REVERSED AND REMANDED. MADDOX, JONES, SHORES and BEATTY, JJ., concur. ALMON, J., concurs in the result.

TORBERT, C. J., and FAULKNER and EMBRY, JJ., dissent.

EMBRY, Justice (dissenting):

I am compelled to agree with the decision of the Court of Civil Appeals in this case. I view this matter as purely one of a nonadhesion contract knowingly entered into upon the part of Hayes with complete awareness that it contained the critical contract term referred to in the opinion of the Court of Civil Appeals which provided that "Your responsibilities will begin September 22, 1978 and [will be] subject to immediate termination upon notice...." Under these circumstances I would hold that Hayes was possessed of no Roth rights to a hearing and reasons for terminating his employment, but to the contrary would hold that if, indeed, he was possessed of any such rights the contract entered into by him with the Mobile County Board of School Commissioners constituted a waiver of any such rights.

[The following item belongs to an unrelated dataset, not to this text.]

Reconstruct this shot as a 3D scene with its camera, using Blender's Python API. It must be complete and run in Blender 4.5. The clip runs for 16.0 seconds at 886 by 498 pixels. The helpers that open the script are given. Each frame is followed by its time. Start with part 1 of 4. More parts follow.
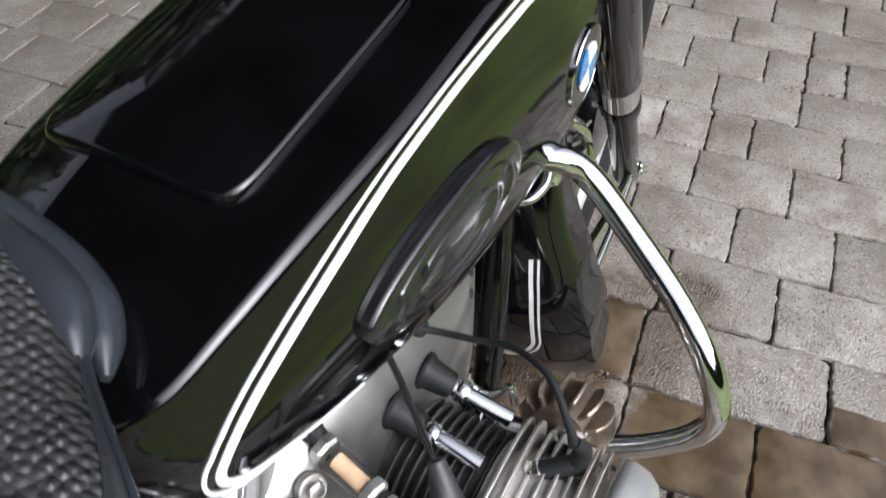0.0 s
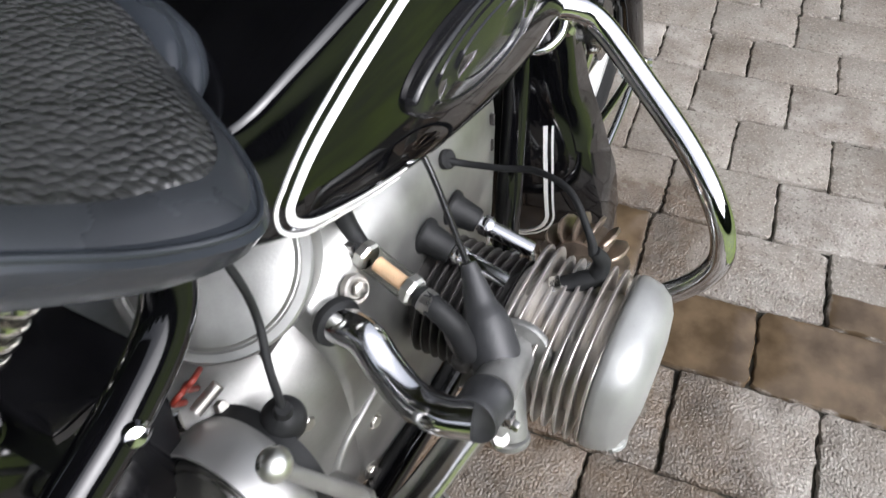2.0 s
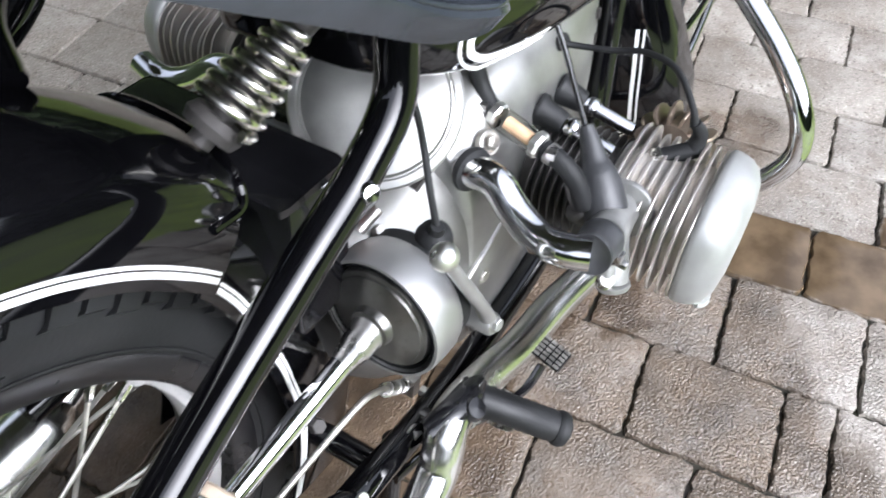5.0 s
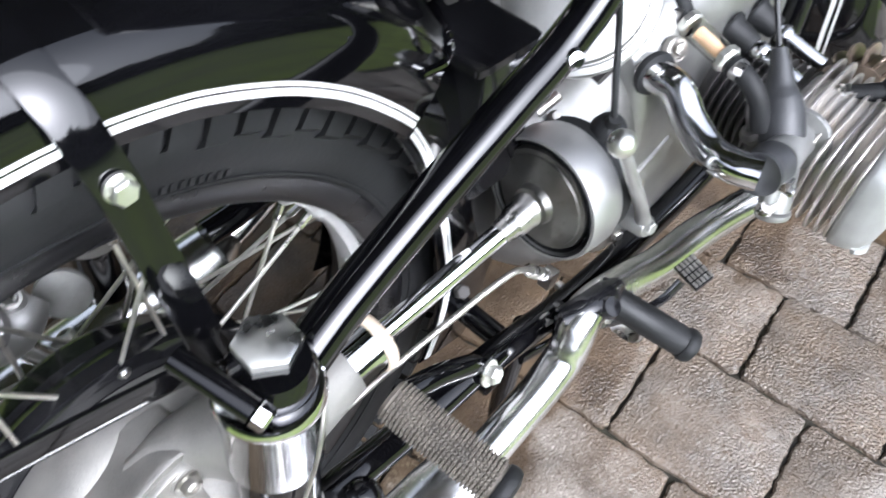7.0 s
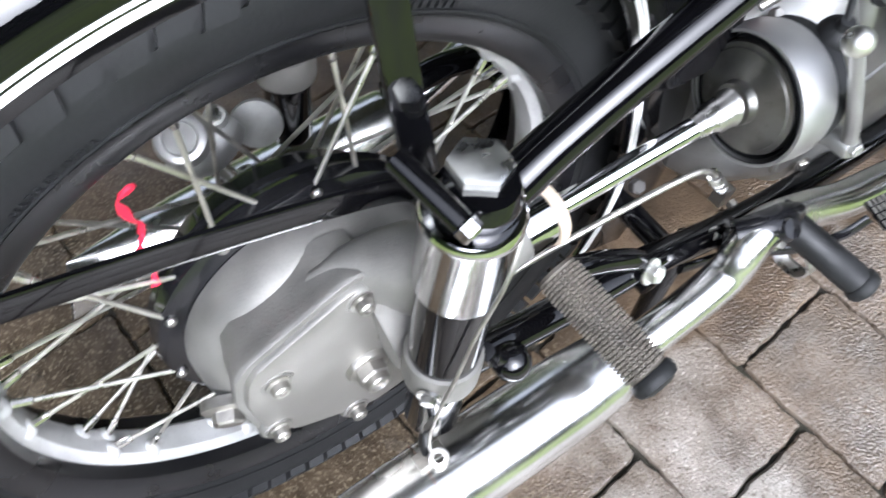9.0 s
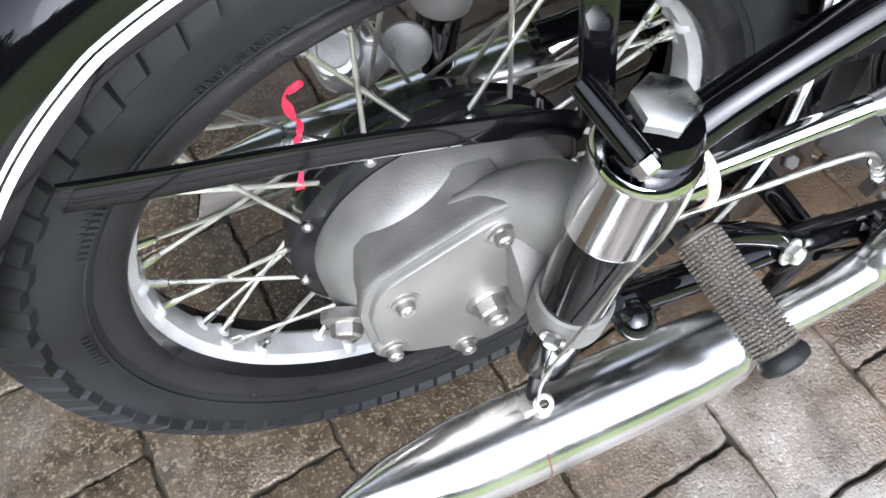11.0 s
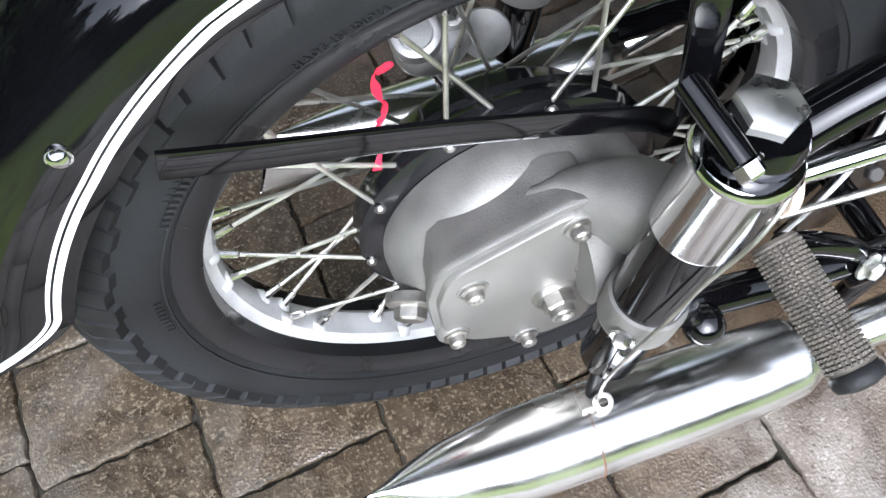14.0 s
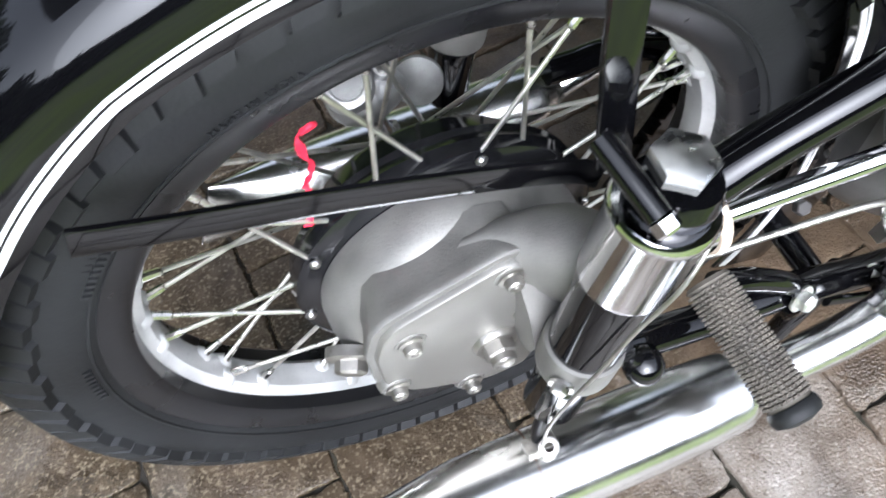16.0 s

The record, as well as logic and reason, amply supports the rationale expressed by Judge Scruggs in the opinion of the Court of Civil Appeals when he said:

This type of teacher contract was locally known as an interim contract and had been used for about four years in approximately one thousand instances, some of which being utilized to hire regular teachers who were employed after the beginning of a school term. This particular kind of interim contract was used to give to the superintendent's staff more flexibility in filling vacancies and transfers and also to establish a probationary period during which a new teacher, who, of necessity, might have been hastily employed without time or opportunity for prior evaluation, could be summarily terminated upon notice should his employment not prove satisfactory.

I cannot conclude that the statutes cited and discussed in the majority opinion have any bearing on this case. For the reasons stated, I would quash the writ in this case as improvidently granted or write an opinion affirming the Court of Civil Appeals on the bases on which that court decided this case.

TORBERT, C. J., and FAULKNER, J., concur.